Exercise:
Search the records for the word "part" and report each line that has it.

Records for processing:
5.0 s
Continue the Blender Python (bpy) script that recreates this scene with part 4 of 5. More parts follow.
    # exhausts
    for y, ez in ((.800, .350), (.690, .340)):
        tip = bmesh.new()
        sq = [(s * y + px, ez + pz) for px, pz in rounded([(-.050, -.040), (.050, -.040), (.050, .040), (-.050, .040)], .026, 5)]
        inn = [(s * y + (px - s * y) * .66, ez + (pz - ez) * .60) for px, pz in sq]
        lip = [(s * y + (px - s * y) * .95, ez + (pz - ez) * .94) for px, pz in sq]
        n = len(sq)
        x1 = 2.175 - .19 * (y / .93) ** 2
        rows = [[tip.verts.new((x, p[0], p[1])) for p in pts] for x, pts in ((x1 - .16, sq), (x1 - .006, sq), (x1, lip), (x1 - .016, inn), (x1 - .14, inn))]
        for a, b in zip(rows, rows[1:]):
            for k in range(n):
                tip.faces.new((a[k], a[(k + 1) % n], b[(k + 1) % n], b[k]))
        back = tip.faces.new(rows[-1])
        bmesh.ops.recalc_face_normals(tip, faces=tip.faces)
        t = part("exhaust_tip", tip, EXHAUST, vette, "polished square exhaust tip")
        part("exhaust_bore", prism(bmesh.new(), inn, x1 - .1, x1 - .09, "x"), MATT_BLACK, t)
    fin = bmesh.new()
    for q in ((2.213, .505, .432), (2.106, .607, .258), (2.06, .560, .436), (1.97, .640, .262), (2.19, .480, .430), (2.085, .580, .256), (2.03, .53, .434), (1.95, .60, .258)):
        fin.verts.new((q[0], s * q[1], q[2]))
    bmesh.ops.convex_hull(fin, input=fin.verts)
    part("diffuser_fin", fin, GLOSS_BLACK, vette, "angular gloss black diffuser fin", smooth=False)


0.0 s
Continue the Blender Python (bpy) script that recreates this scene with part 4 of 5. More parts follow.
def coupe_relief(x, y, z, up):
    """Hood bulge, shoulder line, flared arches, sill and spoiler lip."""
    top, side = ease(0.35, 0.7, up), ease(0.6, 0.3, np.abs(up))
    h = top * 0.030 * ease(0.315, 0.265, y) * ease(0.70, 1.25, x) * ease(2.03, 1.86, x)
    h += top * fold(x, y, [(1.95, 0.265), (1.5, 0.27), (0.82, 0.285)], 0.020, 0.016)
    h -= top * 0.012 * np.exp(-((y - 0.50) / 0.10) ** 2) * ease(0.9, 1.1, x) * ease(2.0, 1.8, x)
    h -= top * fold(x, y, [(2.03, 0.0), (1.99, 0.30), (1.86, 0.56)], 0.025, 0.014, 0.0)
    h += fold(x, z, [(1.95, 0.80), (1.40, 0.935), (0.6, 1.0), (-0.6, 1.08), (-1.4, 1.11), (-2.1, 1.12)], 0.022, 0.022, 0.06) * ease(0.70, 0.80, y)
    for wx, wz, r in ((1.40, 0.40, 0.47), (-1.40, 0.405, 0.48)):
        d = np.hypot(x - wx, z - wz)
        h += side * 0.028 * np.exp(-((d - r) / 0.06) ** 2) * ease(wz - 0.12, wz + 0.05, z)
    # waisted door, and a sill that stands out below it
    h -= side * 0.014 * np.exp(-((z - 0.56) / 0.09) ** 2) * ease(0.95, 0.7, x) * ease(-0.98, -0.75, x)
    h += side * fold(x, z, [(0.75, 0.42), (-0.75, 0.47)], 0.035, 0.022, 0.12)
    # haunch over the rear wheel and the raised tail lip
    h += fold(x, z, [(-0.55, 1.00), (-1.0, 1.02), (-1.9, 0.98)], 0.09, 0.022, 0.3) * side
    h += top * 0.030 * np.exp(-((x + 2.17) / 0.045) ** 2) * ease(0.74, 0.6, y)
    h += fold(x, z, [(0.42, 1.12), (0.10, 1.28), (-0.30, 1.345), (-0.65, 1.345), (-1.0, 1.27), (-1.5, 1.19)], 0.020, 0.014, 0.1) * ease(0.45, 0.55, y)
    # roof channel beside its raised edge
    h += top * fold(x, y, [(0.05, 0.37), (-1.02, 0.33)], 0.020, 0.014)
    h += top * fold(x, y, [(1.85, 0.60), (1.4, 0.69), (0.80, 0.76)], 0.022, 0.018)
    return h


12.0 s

Task solution:
Continue the Blender Python (bpy) script that recreates this scene with part 4 of 5. More parts follow.
        t = part("exhaust_tip", tip, EXHAUST, vette, "polished square exhaust tip")
        part("exhaust_bore", prism(bmesh.new(), inn, x1 - .1, x1 - .09, "x"), MATT_BLACK, t)
    part("diffuser_fin", fin, GLOSS_BLACK, vette, "angular gloss black diffuser fin", smooth=False)
Continue the Blender Python (bpy) script that recreates this scene with part 4 of 5. More parts follow.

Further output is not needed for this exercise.